* _What this task involves_: Copy the data precisely, character for character, and leave out every picture.

☆ ☆ ☆

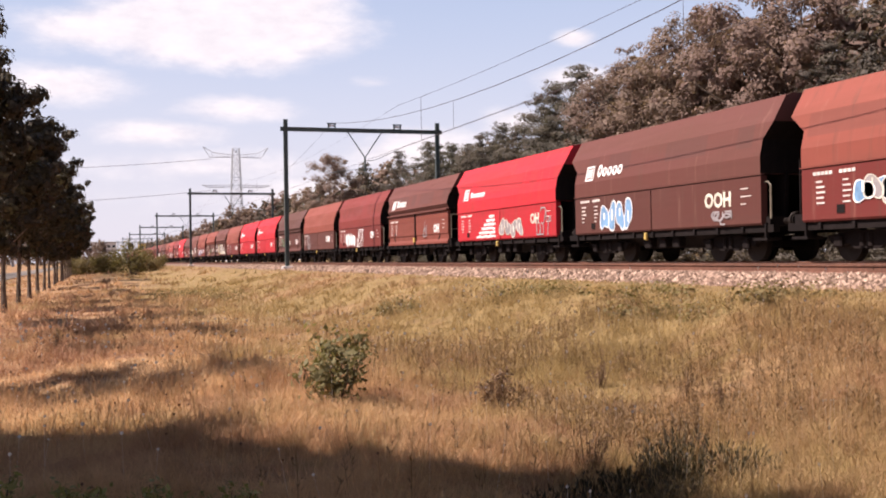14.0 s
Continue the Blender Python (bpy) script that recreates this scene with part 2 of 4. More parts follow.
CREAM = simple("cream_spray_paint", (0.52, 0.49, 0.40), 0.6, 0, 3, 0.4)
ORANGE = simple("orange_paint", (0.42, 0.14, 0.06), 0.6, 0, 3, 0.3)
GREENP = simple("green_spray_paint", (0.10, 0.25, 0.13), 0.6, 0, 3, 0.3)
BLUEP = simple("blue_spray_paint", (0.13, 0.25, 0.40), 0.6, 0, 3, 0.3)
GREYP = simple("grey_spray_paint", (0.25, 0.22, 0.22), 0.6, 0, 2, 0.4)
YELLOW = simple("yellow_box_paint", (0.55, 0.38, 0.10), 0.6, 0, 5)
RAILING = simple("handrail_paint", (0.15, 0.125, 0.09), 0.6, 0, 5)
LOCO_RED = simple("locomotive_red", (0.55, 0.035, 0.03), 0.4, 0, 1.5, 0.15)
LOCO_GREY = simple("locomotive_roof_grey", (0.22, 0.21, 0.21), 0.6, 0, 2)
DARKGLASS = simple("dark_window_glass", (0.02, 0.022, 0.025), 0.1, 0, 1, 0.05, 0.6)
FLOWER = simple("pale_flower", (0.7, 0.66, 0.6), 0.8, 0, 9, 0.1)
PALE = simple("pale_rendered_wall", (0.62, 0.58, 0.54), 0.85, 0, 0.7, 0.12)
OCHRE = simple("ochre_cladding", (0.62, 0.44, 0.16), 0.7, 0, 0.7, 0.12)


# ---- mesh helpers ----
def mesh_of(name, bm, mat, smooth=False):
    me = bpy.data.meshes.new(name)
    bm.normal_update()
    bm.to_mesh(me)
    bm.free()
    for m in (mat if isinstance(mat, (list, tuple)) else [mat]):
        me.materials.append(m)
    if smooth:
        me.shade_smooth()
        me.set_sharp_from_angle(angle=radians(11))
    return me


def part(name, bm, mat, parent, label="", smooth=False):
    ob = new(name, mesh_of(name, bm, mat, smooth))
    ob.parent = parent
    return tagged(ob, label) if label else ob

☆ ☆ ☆

* _Complete output_:
14.0 s
Continue the Blender Python (bpy) script that recreates this scene with part 2 of 4. More parts follow.
CREAM = simple("cream_spray_paint", (0.52, 0.49, 0.40), 0.6, 0, 3, 0.4)
ORANGE = simple("orange_paint", (0.42, 0.14, 0.06), 0.6, 0, 3, 0.3)
GREENP = simple("green_spray_paint", (0.10, 0.25, 0.13), 0.6, 0, 3, 0.3)
BLUEP = simple("blue_spray_paint", (0.13, 0.25, 0.40), 0.6, 0, 3, 0.3)
GREYP = simple("grey_spray_paint", (0.25, 0.22, 0.22), 0.6, 0, 2, 0.4)
YELLOW = simple("yellow_box_paint", (0.55, 0.38, 0.10), 0.6, 0, 5)
RAILING = simple("handrail_paint", (0.15, 0.125, 0.09), 0.6, 0, 5)
LOCO_RED = simple("locomotive_red", (0.55, 0.035, 0.03), 0.4, 0, 1.5, 0.15)
LOCO_GREY = simple("locomotive_roof_grey", (0.22, 0.21, 0.21), 0.6, 0, 2)
DARKGLASS = simple("dark_window_glass", (0.02, 0.022, 0.025), 0.1, 0, 1, 0.05, 0.6)
FLOWER = simple("pale_flower", (0.7, 0.66, 0.6), 0.8, 0, 9, 0.1)
PALE = simple("pale_rendered_wall", (0.62, 0.58, 0.54), 0.85, 0, 0.7, 0.12)
OCHRE = simple("ochre_cladding", (0.62, 0.44, 0.16), 0.7, 0, 0.7, 0.12)


# ---- mesh helpers ----
def mesh_of(name, bm, mat, smooth=False):
    me = bpy.data.meshes.new(name)
    bm.normal_update()
    bm.to_mesh(me)
    bm.free()
    for m in (mat if isinstance(mat, (list, tuple)) else [mat]):
        me.materials.append(m)
    if smooth:
        me.shade_smooth()
        me.set_sharp_from_angle(angle=radians(11))
    return me


def part(name, bm, mat, parent, label="", smooth=False):
    ob = new(name, mesh_of(name, bm, mat, smooth))
    ob.parent = parent
    return tagged(ob, label) if label else ob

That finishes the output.